WHAT THIS TASK INVOLVES:
Leave out every picture, and output exactly the lines from the line containing "6. More parts follow." through the last line of the data.

== RECORDED INFORMATION

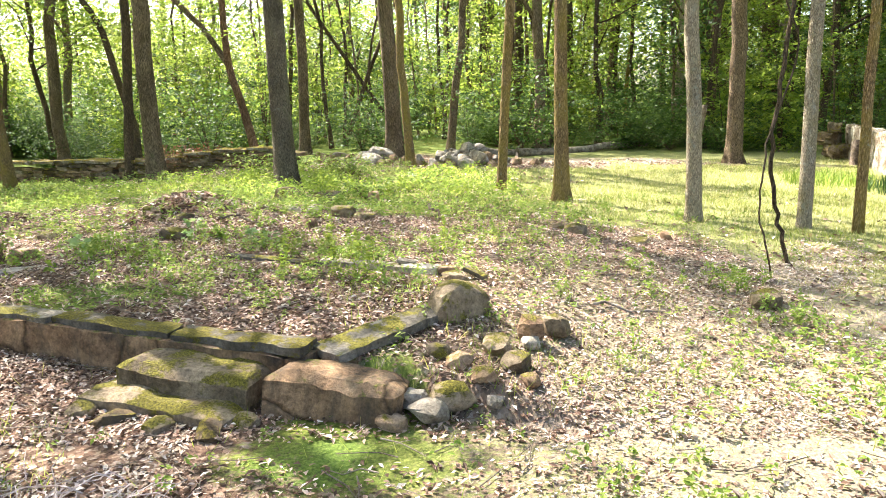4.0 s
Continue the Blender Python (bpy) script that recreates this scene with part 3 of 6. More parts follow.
# stones that stand proud of the rubble walls' faces and ends
face_kinds = [rock_mesh("stone", *c, m, 250 + i, 0.5, 0.3, 3) for i, (c, m) in enumerate([((0.2, 0.13, 0.11), PLASTER), ((0.15, 0.12, 0.09), PLASTER), ((0.24, 0.13, 0.09), BROWN_STONE), ((0.13, 0.11, 0.1), YELLOW_MOSS), ((0.22, 0.14, 0.12), YELLOW_MOSS), ((0.16, 0.12, 0.08), BROWN_STONE)])]
gen_f = np.random.default_rng(24)
for wall, (ax, ay), (bx, by), half, tall, picks, count in (("wall_east", (5.42, 10.35), (7.0, 15.6), 0.17, 0.74, (0, 1, 1, 1, 5, 3), 110), ("wall_southeast", (4.46, 7.75), (3.4, 4.4), 0.21, 0.72, (3, 4, 4, 2, 5), 90)):
    ux, uy = (bx - ax) / math.dist((ax, ay), (bx, by)), (by - ay) / math.dist((ax, ay), (bx, by))
    for k in range(count):
        f, side = gen_f.uniform(0, 1) ** 2.2, gen_f.choice([-1, -1, -1, 1])
        along_face, off = f * math.dist((ax, ay), (bx, by)), (half - 0.05) * side
        if k < 26:
            along_face, off = 0.05, gen_f.uniform(-half + 0.04, half - 0.04)
        if uy > 0:
            off = -off
        x, y = ax + ux * along_face + uy * off * -1, ay + uy * along_face + ux * off
        z = float(ground_smooth(ax + ux * along_face, ay + uy * along_face)) + gen_f.uniform(0.0, tall - 0.08)
        part_mesh("stone", face_kinds[int(gen_f.choice(picks))], bpy.data.objects[wall], place=pose(x, y, z, gen_f.normal() * 10, gen_f.normal() * 8, math.degrees(math.atan2(uy, ux)) + gen_f.normal() * 10 + (90 if k < 26 else 0)))
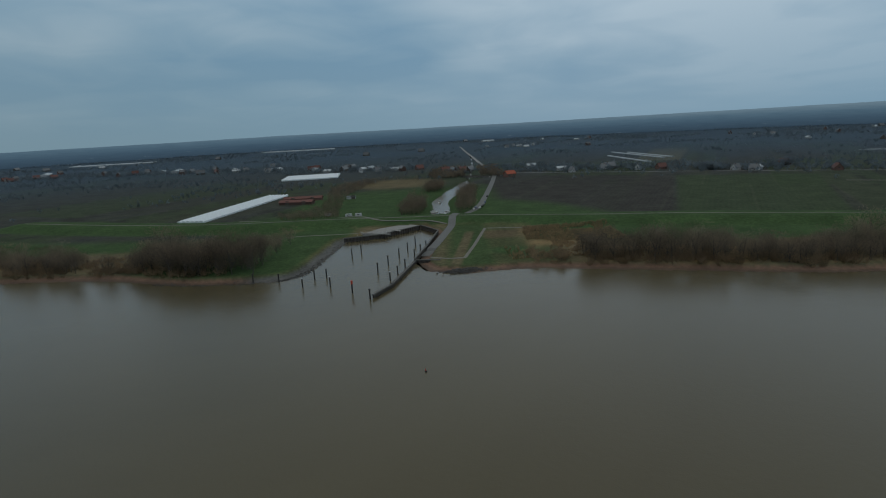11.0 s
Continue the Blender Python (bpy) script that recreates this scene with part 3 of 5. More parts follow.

====

CORRECT RESPONSE:
Continue the Blender Python (bpy) script that recreates this scene with part 3 of 6. More parts follow.
# stones that stand proud of the rubble walls' faces and ends
face_kinds = [rock_mesh("stone", *c, m, 250 + i, 0.5, 0.3, 3) for i, (c, m) in enumerate([((0.2, 0.13, 0.11), PLASTER), ((0.15, 0.12, 0.09), PLASTER), ((0.24, 0.13, 0.09), BROWN_STONE), ((0.13, 0.11, 0.1), YELLOW_MOSS), ((0.22, 0.14, 0.12), YELLOW_MOSS), ((0.16, 0.12, 0.08), BROWN_STONE)])]
gen_f = np.random.default_rng(24)
for wall, (ax, ay), (bx, by), half, tall, picks, count in (("wall_east", (5.42, 10.35), (7.0, 15.6), 0.17, 0.74, (0, 1, 1, 1, 5, 3), 110), ("wall_southeast", (4.46, 7.75), (3.4, 4.4), 0.21, 0.72, (3, 4, 4, 2, 5), 90)):
    ux, uy = (bx - ax) / math.dist((ax, ay), (bx, by)), (by - ay) / math.dist((ax, ay), (bx, by))
    for k in range(count):
        f, side = gen_f.uniform(0, 1) ** 2.2, gen_f.choice([-1, -1, -1, 1])
        along_face, off = f * math.dist((ax, ay), (bx, by)), (half - 0.05) * side
        if k < 26:
            along_face, off = 0.05, gen_f.uniform(-half + 0.04, half - 0.04)
        if uy > 0:
            off = -off
        x, y = ax + ux * along_face + uy * off * -1, ay + uy * along_face + ux * off
        z = float(ground_smooth(ax + ux * along_face, ay + uy * along_face)) + gen_f.uniform(0.0, tall - 0.08)
        part_mesh("stone", face_kinds[int(gen_f.choice(picks))], bpy.data.objects[wall], place=pose(x, y, z, gen_f.normal() * 10, gen_f.normal() * 8, math.degrees(math.atan2(uy, ux)) + gen_f.normal() * 10 + (90 if k < 26 else 0)))
11.0 s
Continue the Blender Python (bpy) script that recreates this scene with part 3 of 5. More parts follow.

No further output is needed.